Miser sur la seule nicotine pour sevrer les addicts, c’est oublier qu’une plante est un assemblage de dizaines de principes qui agissent ensemble. Et c’est encore valable pour le cannabis, dont la médecine ne retient que le CBD.
La controverse actuelle sur l’efficacité des substituts nicotiniques constitue un excellent exemple des limites de la phytothérapie monomoléculaire.
Selon une étude américaine (revue Tobacco control), il s’avère que l’usage de patches et chewing-gums à la nicotine, n’apporte qu’une maigre amélioration à long terme sur le succès d’une tentative de sevrage tabagique. On arriverait péniblement à 20% de résultats après les rechutes.
Et dans les termes cités, repose tout le problème: d’un coté le sevrage TABAGIQUE, donc par rapport à la consommation (par combustion, mais aussi par prise orale) des feuilles d’une plante, et de l’autre des substituts NICOTINIQUES, qui ne contiennent qu’un seul type moléculaire, la nicotine.
D’un coté, des dizaines de composants, nous dirons en grimaçant: ”naturels”, et encore une bonne dizaine de cochonneries (caramel, arômes divers) destinées à amplifier et accélérer l’effet “flash” de la première bouffée, et à introduire des arôme qui ajoutent du plaisir à la “récompense” pharmacologique due essentiellement à la nicotine.

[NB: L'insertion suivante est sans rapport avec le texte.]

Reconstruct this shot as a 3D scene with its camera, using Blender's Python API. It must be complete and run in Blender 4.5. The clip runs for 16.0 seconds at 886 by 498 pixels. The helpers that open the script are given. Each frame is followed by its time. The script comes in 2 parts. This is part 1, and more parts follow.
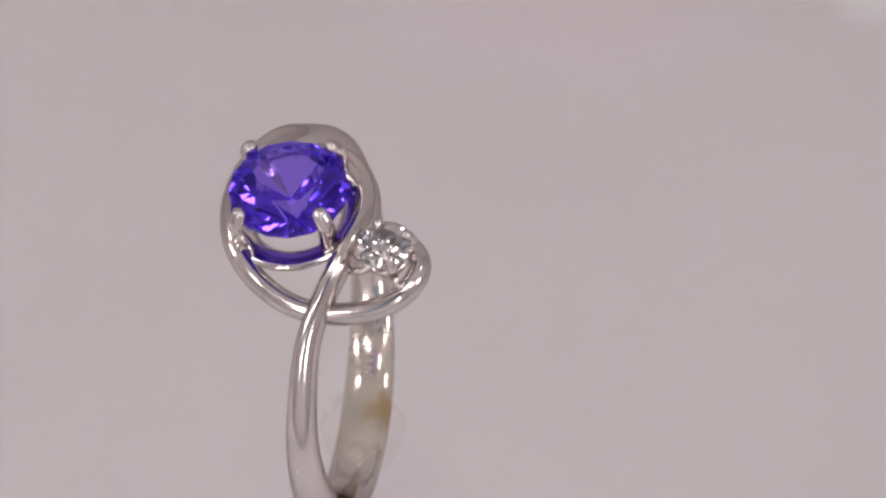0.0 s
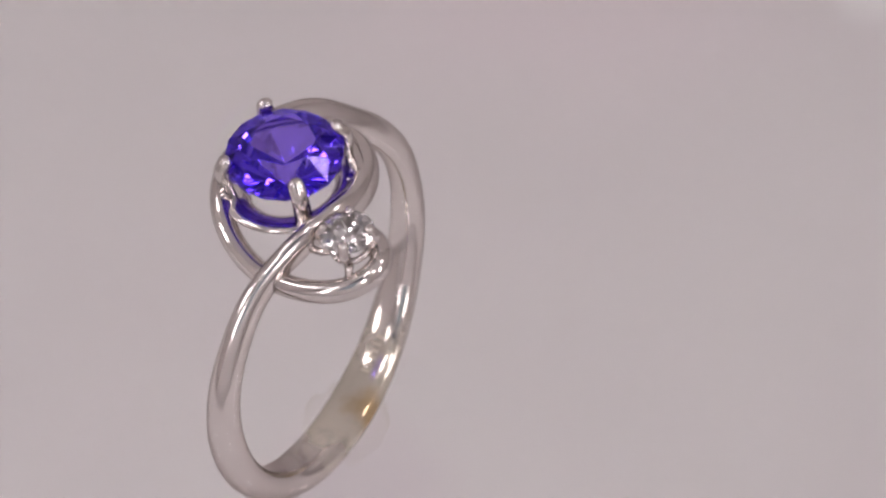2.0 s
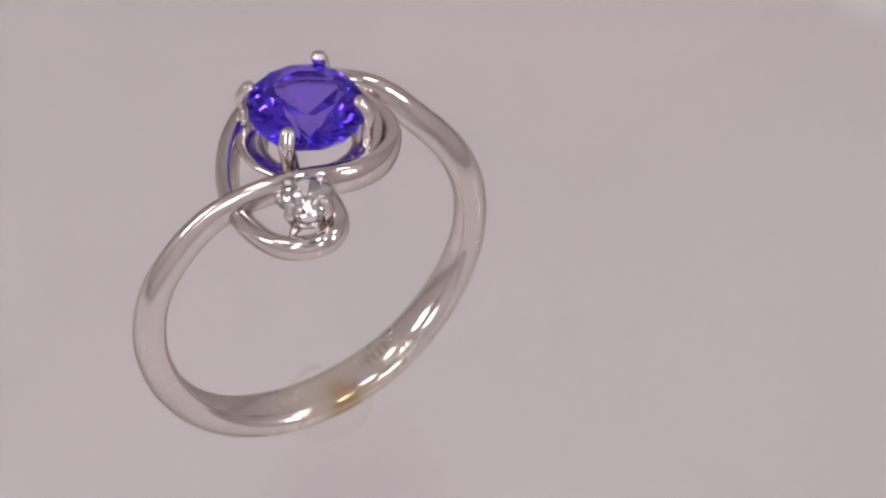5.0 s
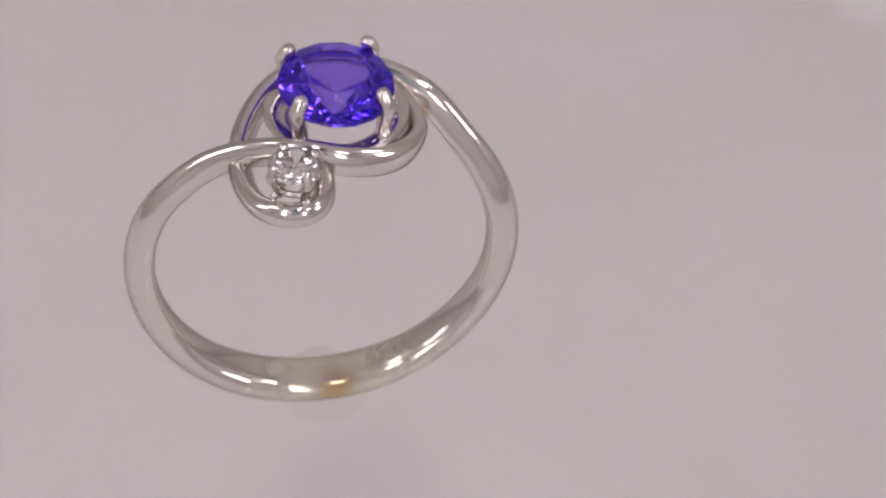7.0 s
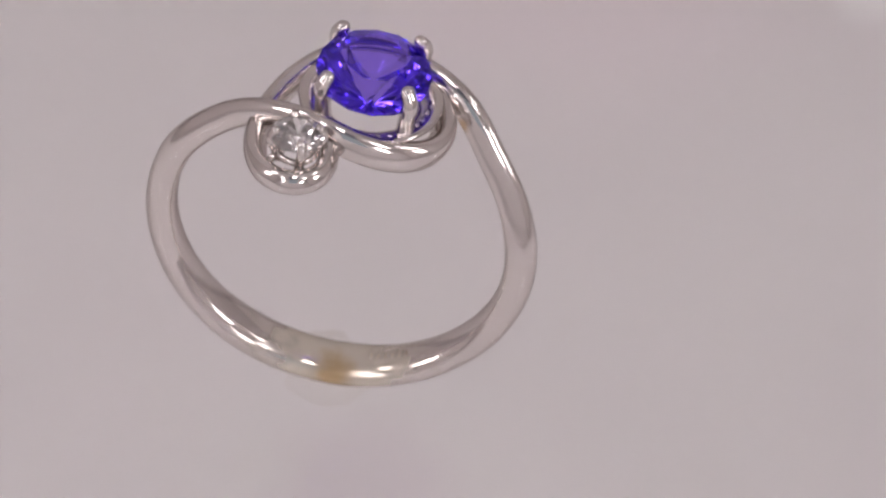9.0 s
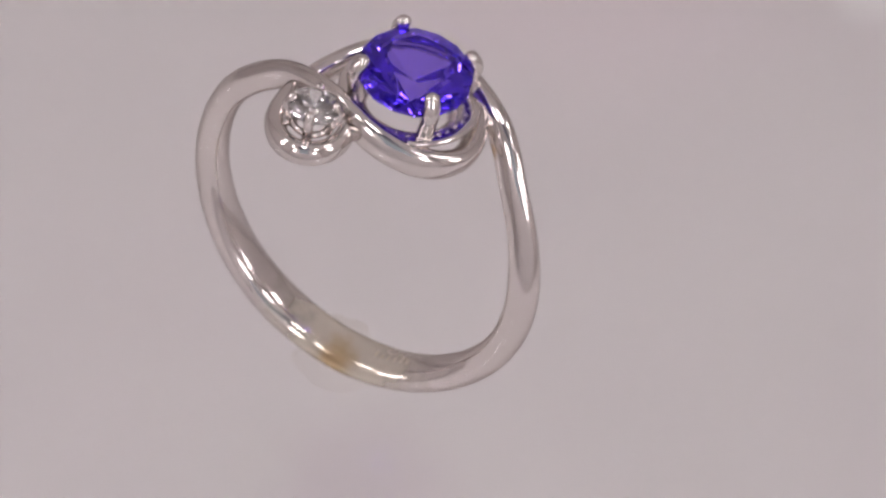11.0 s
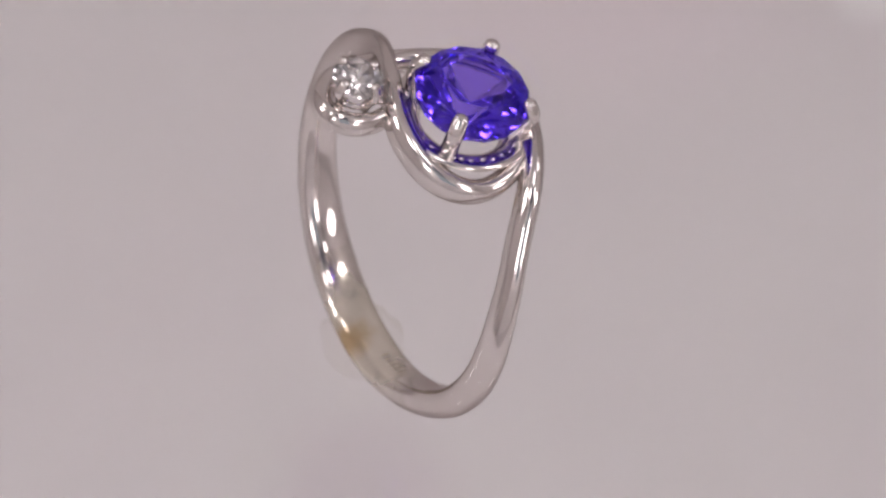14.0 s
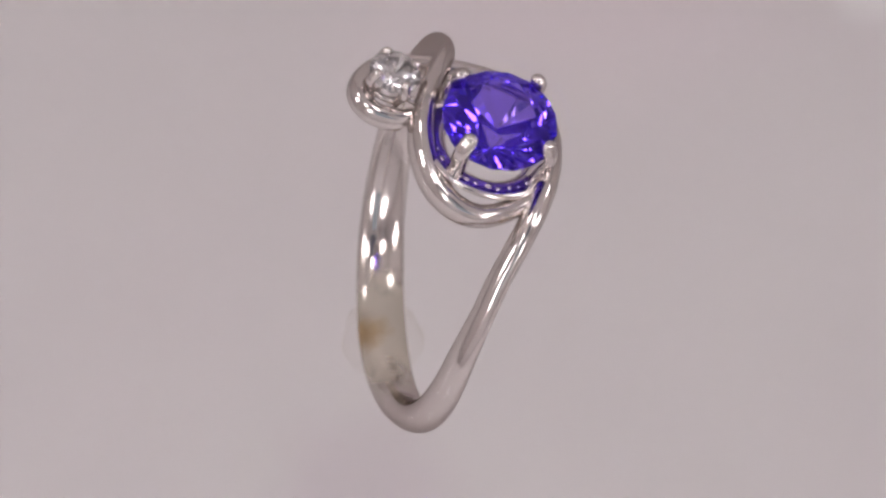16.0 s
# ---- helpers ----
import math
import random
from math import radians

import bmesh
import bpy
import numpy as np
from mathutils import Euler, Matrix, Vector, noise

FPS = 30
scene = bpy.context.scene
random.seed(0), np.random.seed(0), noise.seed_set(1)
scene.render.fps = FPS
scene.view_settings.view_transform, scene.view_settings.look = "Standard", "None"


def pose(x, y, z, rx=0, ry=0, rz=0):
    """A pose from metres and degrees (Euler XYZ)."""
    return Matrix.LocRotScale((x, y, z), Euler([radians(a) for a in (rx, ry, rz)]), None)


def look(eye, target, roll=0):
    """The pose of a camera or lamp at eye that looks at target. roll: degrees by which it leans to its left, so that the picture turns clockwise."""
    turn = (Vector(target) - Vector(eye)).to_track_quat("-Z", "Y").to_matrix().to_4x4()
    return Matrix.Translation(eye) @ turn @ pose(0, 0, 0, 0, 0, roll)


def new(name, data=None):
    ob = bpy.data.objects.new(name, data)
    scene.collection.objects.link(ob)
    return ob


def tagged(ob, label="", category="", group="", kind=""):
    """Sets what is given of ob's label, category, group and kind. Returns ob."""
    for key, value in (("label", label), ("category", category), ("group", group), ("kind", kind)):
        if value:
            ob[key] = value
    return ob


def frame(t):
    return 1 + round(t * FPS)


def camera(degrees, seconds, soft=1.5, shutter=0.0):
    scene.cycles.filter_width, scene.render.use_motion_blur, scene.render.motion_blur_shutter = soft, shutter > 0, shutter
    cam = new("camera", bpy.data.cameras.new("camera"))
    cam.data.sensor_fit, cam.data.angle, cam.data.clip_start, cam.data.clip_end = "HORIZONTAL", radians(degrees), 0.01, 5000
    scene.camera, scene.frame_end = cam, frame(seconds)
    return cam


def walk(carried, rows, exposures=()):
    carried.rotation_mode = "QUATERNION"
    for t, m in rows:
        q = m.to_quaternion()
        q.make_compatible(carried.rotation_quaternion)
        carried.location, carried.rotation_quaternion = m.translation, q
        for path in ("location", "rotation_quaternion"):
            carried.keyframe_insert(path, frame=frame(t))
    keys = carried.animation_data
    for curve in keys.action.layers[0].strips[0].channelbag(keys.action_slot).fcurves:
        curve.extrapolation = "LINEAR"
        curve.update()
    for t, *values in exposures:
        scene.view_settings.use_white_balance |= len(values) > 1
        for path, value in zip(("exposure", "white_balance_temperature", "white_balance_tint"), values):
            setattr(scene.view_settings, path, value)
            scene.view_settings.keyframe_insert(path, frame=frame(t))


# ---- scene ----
cam = camera(17.82, 16.0, soft=2.4)

# Lengths below are in ring units of 0.9 mm.
U = 0.0009
LOW = -0.06                         # height of the tent's floor in metres
TABLE = -11.35                      # height of the plate's face in ring units
EYE = Vector((0.0, -86.334, 133.451 - TABLE)) * U
YAW, PITCH, ROLL = radians(-1.854), radians(-56.219), 7.248
AHEAD = Vector((-math.sin(YAW) * math.cos(PITCH), math.cos(YAW) * math.cos(PITCH), math.sin(PITCH)))
STAND = look(EYE, EYE + AHEAD * 0.14, ROLL)
walk(cam, [(0.0, STAND), (16.0, STAND)])
cam.data.dof.use_dof, cam.data.dof.focus_distance, cam.data.dof.aperture_fstop = True, 0.1335, 95

# ---- light ----
world = bpy.data.worlds.new("room")
scene.world = world
world.use_nodes = True
world.node_tree.nodes["Background"].inputs["Color"].default_value = (0.75, 0.8, 0.9, 1)
world.node_tree.nodes["Background"].inputs["Strength"].default_value = 0.4
scene.view_settings.exposure = 0.0
scene.cycles.max_bounces, scene.cycles.transmission_bounces, scene.cycles.glossy_bounces, scene.cycles.transparent_max_bounces = 20, 20, 10, 16


# ---- materials ----
def material(name):
    m = bpy.data.materials.new(name)
    m.use_nodes = True
    return m, m.node_tree, m.node_tree.nodes["Principled BSDF"]


def varied(name, low, high, scale, rough=(0.3, 0.5), metal=0.0, bump=0.0, bump_scale=None, detail=4.0):
    """A surface whose colour and gloss wander between two values, with fine relief."""
    m, tree, b = material(name)
    co = tree.nodes.new("ShaderNodeTexCoord")
    big = tree.nodes.new("ShaderNodeTexNoise")
    big.inputs["Scale"].default_value, big.inputs["Detail"].default_value = scale, detail
    tree.links.new(co.outputs["Object"], big.inputs["Vector"])
    mix = tree.nodes.new("ShaderNodeMix")
    mix.data_type = "RGBA"
    mix.inputs[6].default_value, mix.inputs[7].default_value = (*low, 1), (*high, 1)
    tree.links.new(big.outputs["Fac"], mix.inputs[0])
    tree.links.new(mix.outputs[2], b.inputs["Base Color"])
    span = tree.nodes.new("ShaderNodeMapRange")
    span.inputs["From Min"].default_value, span.inputs["From Max"].default_value = 0.3, 0.7
    span.inputs["To Min"].default_value, span.inputs["To Max"].default_value = rough
    tree.links.new(big.outputs["Fac"], span.inputs["Value"])
    tree.links.new(span.outputs["Result"], b.inputs["Roughness"])
    b.inputs["Metallic"].default_value = metal
    if bump:
        fine = tree.nodes.new("ShaderNodeTexNoise")
        fine.inputs["Scale"].default_value, fine.inputs["Detail"].default_value = bump_scale or scale * 8, 3
        tree.links.new(co.outputs["Object"], fine.inputs["Vector"])
        bp = tree.nodes.new("ShaderNodeBump")
        bp.inputs["Strength"].default_value, bp.inputs["Distance"].default_value = bump, 0.00005
        tree.links.new(fine.outputs["Fac"], bp.inputs["Height"])
        tree.links.new(bp.outputs["Normal"], b.inputs["Normal"])
    return m


GOLD = varied("polished_white_gold", (0.76, 0.72, 0.695), (0.83, 0.795, 0.775), 260, (0.08, 0.14), 1.0, 0.05, 900)
GOLD.node_tree.nodes["Principled BSDF"].inputs["Specular Tint"].default_value = (0.46, 0.41, 0.395, 1)
FABRIC = varied("white_tent_fabric", (0.79, 0.755, 0.77), (0.80, 0.80, 0.79), 22, (0.7, 0.9), 0.0, 0.1, 1500)
WALL = varied("grey_tent_cloth", (0.60, 0.565, 0.555), (0.65, 0.62, 0.61), 18, (0.7, 0.9), 0.0, 0.1, 1500)
BOARD = varied("blue_grey_board", (0.16, 0.175, 0.23), (0.20, 0.215, 0.27), 80, (0.5, 0.7))


def patched(base, name, place, reach, colour, grain=900, film=0.0):
    """A copy of a material with a patch round one place of the thing: residue on metal, another tone on the floor."""
    m = base.copy()
    m.name = name
    tree = m.node_tree
    b = tree.nodes["Principled BSDF"]
    co = tree.nodes.new("ShaderNodeTexCoord")
    near = tree.nodes.new("ShaderNodeVectorMath")
    near.operation = "DISTANCE"
    near.inputs[1].default_value = place
    tree.links.new(co.outputs["Object"], near.inputs[0])
    wander = tree.nodes.new("ShaderNodeTexNoise")
    wander.inputs["Scale"].default_value = grain
    tree.links.new(co.outputs["Object"], wander.inputs["Vector"])
    shift = tree.nodes.new("ShaderNodeMath")
    shift.operation = "MULTIPLY_ADD"
    shift.inputs[1].default_value = reach * 0.9
    tree.links.new(wander.outputs["Fac"], shift.inputs[0])
    tree.links.new(near.outputs["Value"], shift.inputs[2])
    span = tree.nodes.new("ShaderNodeMapRange")
    span.interpolation_type = "SMOOTHSTEP"
    span.inputs["From Min"].default_value, span.inputs["From Max"].default_value = reach * 1.5, reach * 0.75
    tree.links.new(shift.outputs[0], span.inputs["Value"])
    old = b.inputs["Base Color"].links[0].from_socket
    mix = tree.nodes.new("ShaderNodeMix")
    mix.data_type = "RGBA"
    mix.inputs[7].default_value = (*colour, 1)
    tree.links.new(span.outputs["Result"], mix.inputs[0])
    tree.links.new(old, mix.inputs[6])
    tree.links.new(mix.outputs[2], b.inputs["Base Color"])
    if film:
        bare = tree.nodes.new("ShaderNodeMapRange")
        bare.inputs["To Min"].default_value, bare.inputs["To Max"].default_value = 1.0, 1.0 - film
        tree.links.new(span.outputs["Result"], bare.inputs["Value"])
        tree.links.new(bare.outputs["Result"], b.inputs["Metallic"])
    return m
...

En fait, le fumeur est un addict à tout ce triste mélange, et il est illusoire de penser que la prise de nicotine pure remplira le rôle de substitut. D’autant que les récepteurs nicotiniques par eux-mêmes ont une fonction essentielle dans l’organisme, et que de les saturer avec du produit pur entraîne fatalement des déséquilibres qu’il faut alors eux-mêmes corriger!
Voilà typiquement alors un sujet de thérapie où excellerait le médicament placebo!
Et l’on répète les mêmes erreurs avec le cannabis… Le système médical, bien conscient des bienfaits de cette plante sur les nausées, les douleurs (cancers), les anorexies, le glaucome, les crises d’asthme, et bien d’autres affections, a rendu un verdict bête à pleurer: on n’autorisera que la molécule cannabiniol (CBD), une gentille molécule qui a effectivement quelque effet, mais rien à voir avec les résultats observés lorsqu’on utilise la plante brute (le totum) qui apporte une trentaine de molécules différentes issues de cascades métaboliques qui dépendent de la plante, de la saison, du séchage … toute une alchimie naturelle dont les malades ne profiteront pas…
Retour sur notre article sur l’action de la nicotine sur le Covid:
Dans ce cas, et si c’est bien la nicotine qui via certains récepteurs communs perturbe l’action du virus, il est évident que dans ce cas, on n’a pas besoin su totum de la plante, et la molécule nicotine serait alors le médicament.